Встреча с сотрудниками после болезни не принесла мне радости. Они жалели и, видимо, по-прежнему любили меня, но почему-то в один голос твердили, что память мне изменила и что я неверно излагаю обстоятельства смерти Антона. Мне легче было бы усомниться в собственном рассудке, чем поверить им.

Я спросил Бурсова:

— Ведь вы здесь были все время, при вас мы объяснялись с Антоном Семеновичем. Он просил у меня лекарства, а я отказывал ему. Кто открыл шкаф, как попала в его руки синильная кислота?

Молодой человек удивленно меня оглядел и покачал головой.

— Вы ошибаетесь, Федор Иванович, меня не было здесь. О вашем разговоре я слышу впервые.

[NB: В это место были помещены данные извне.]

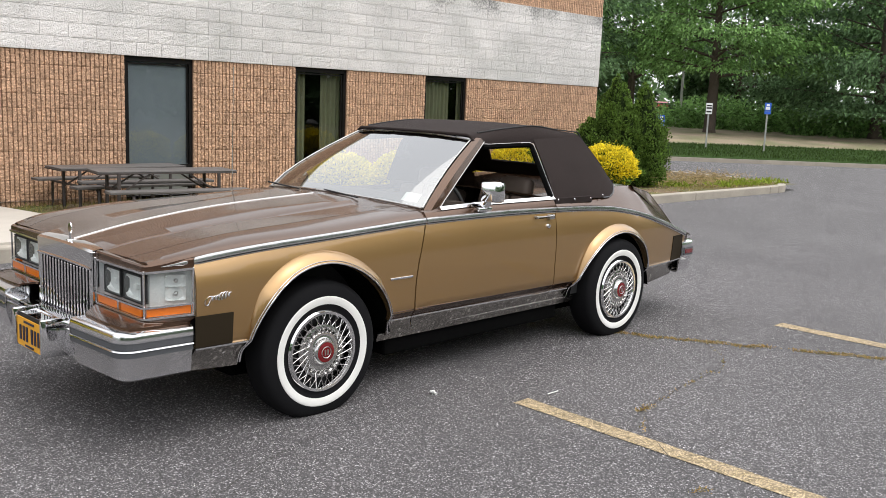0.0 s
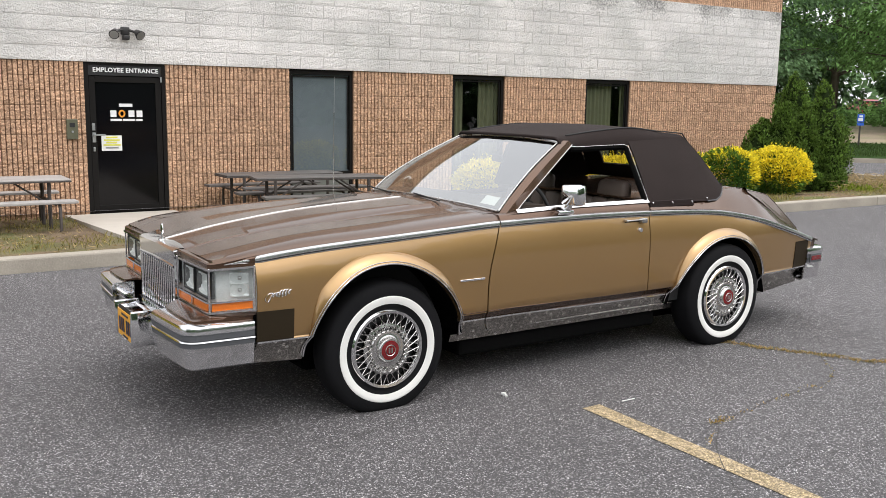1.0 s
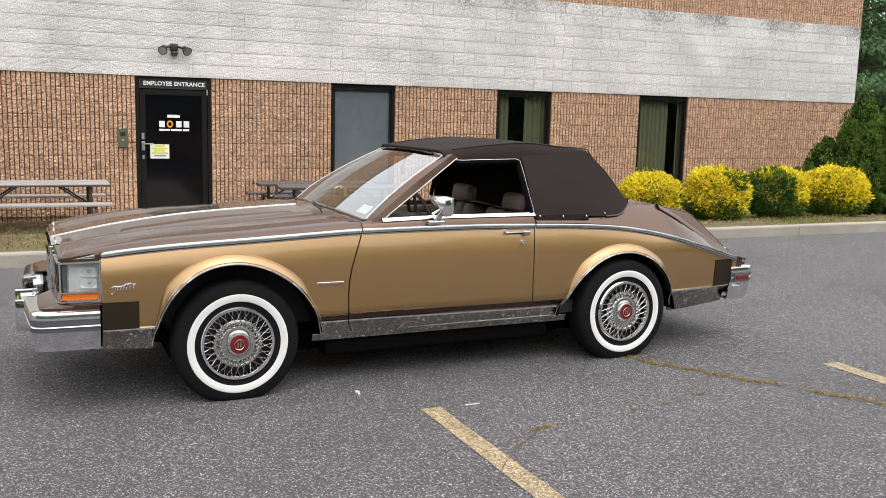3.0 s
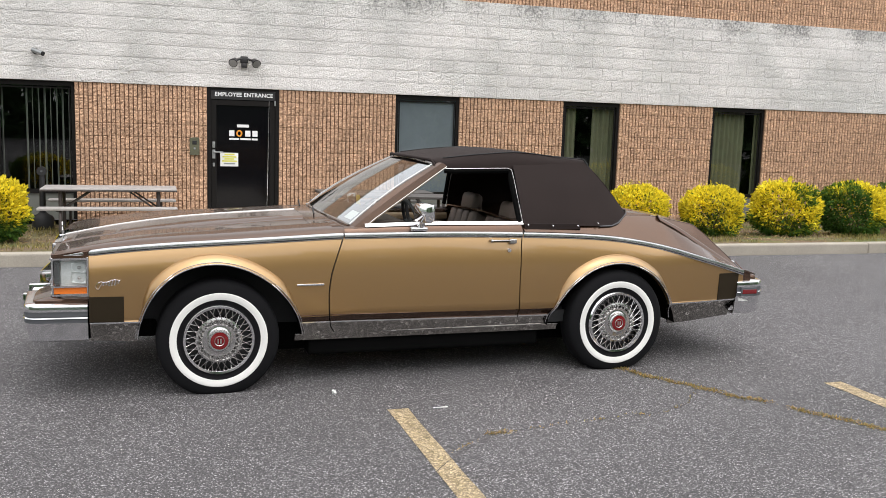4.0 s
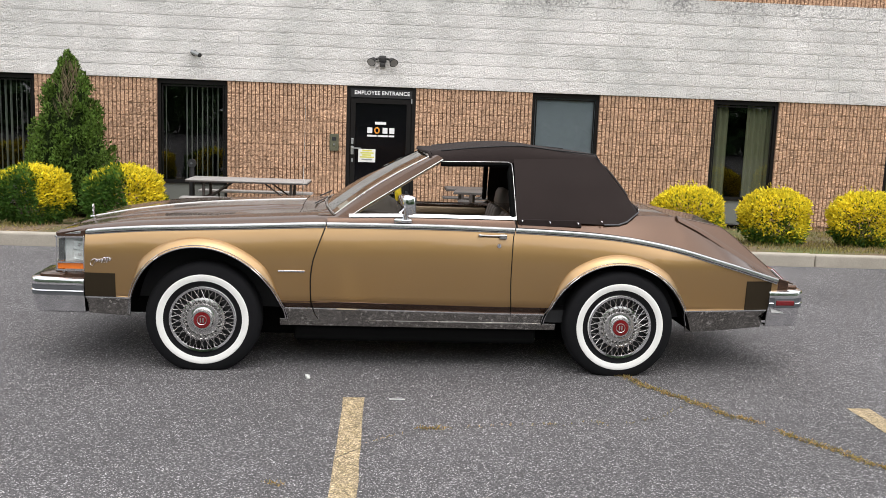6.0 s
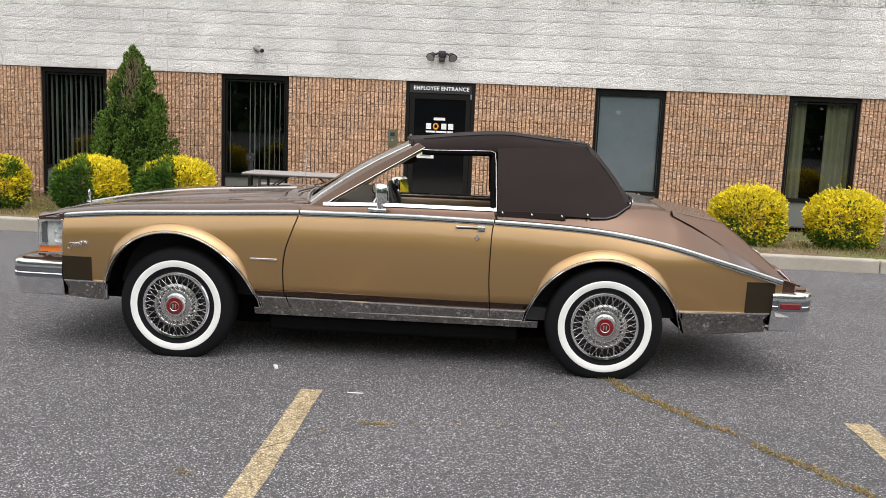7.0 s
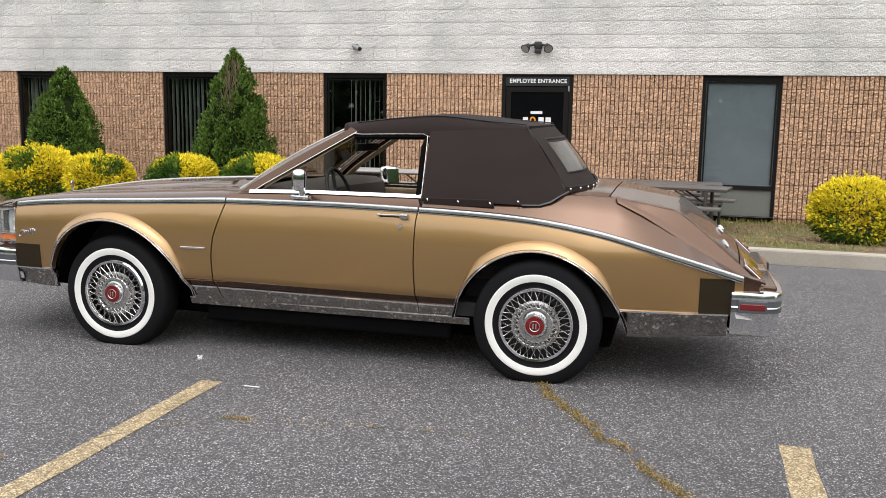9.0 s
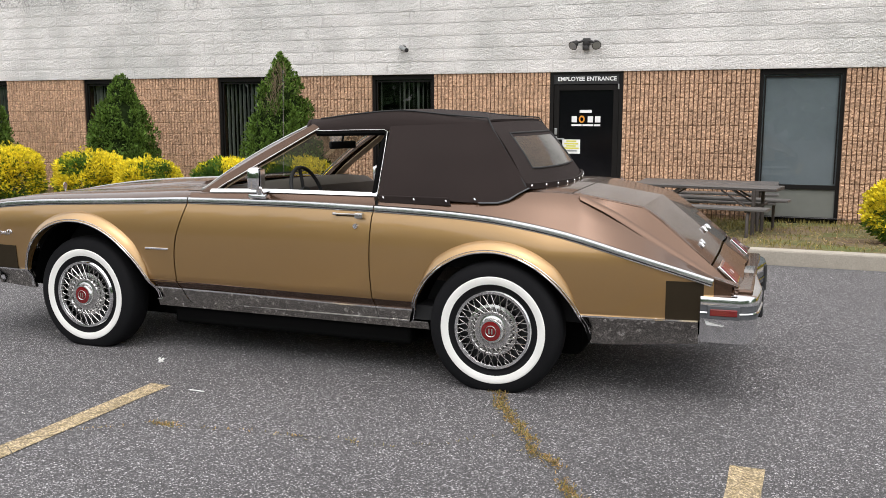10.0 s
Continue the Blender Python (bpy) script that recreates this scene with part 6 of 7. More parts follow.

Его уверенность смутила меня, я готов был уже поверить ему, но тут же вспомнил, как Бурсов одобрительно кивнул головой, когда я прятал ключи от шкафа. Я мысленно увидел его улыбку и твердо сказал:

— Не мне, а вам изменила память.

Он не дал мне договорить и со странной поспешностью стал уверять, что ключей от шкафа он Антону Семеновичу не давал. В его растерянном взгляде я прочитал жалость и сочувствие ко мне. Этого было достаточно, чтобы сомнения вновь овладели мной. Неужели болезнь навязала моему воображению ложную картину и заставила поверить в нее? Мои колебания длились недолго. Слишком свежа была память о случившемся, я ничего не забыл.

— Кто же все-таки открыл шкаф? — спрашивал я. — Неужели Антон его взломал?

— Конечно, нет, — вмешалась в разговор научная сотрудница Надежда Васильевна Преяславцева. — Я дала ему ключи.

Я едва нашел в себе силы проговорить:

— Не может быть… Вас тут не было… Я это отчетливо помню.

Научная сотрудница не поленилась подробно рассказать, где и как она провела день, куда отлучалась, вспомнила утреннюю встречу с директором института и закончила:

— В лаборатории я застала Антона Семеновича. Он был расстроен и, как всегда в такие минуты, грыз свои ногти. Он попросил открыть шкаф, и я исполнила его просьбу.

Эти люди взялись меня с ума свести.

— Не может быть, — простонал я, — тут что-то не так… Вспомните лучше, вы не могли этого сделать, ключи были у меня… Вот в этом кармане…

— У вас? — чуть не рассмеялась она. — Нет, Федор Иванович, ключи находились на месте, в ящике вашего стола. — Она снисходительно усмехнулась и добавила: — Память подводит вас…

Ни ему, ни ей я не поверил. Они из жалости ко мне взваливали на себя чужую вину.

— И что же было дальше?

— Право не знаю, я тут же ушла.

Я часто возвращаюсь к событиям того дня, мысленно восстанавливаю их в памяти, и что-то настойчиво подсказывает мне, что ключи от шкафа были при мне, Надежды Васильевны в лаборатории не было, а Бурсов никуда не отлучался.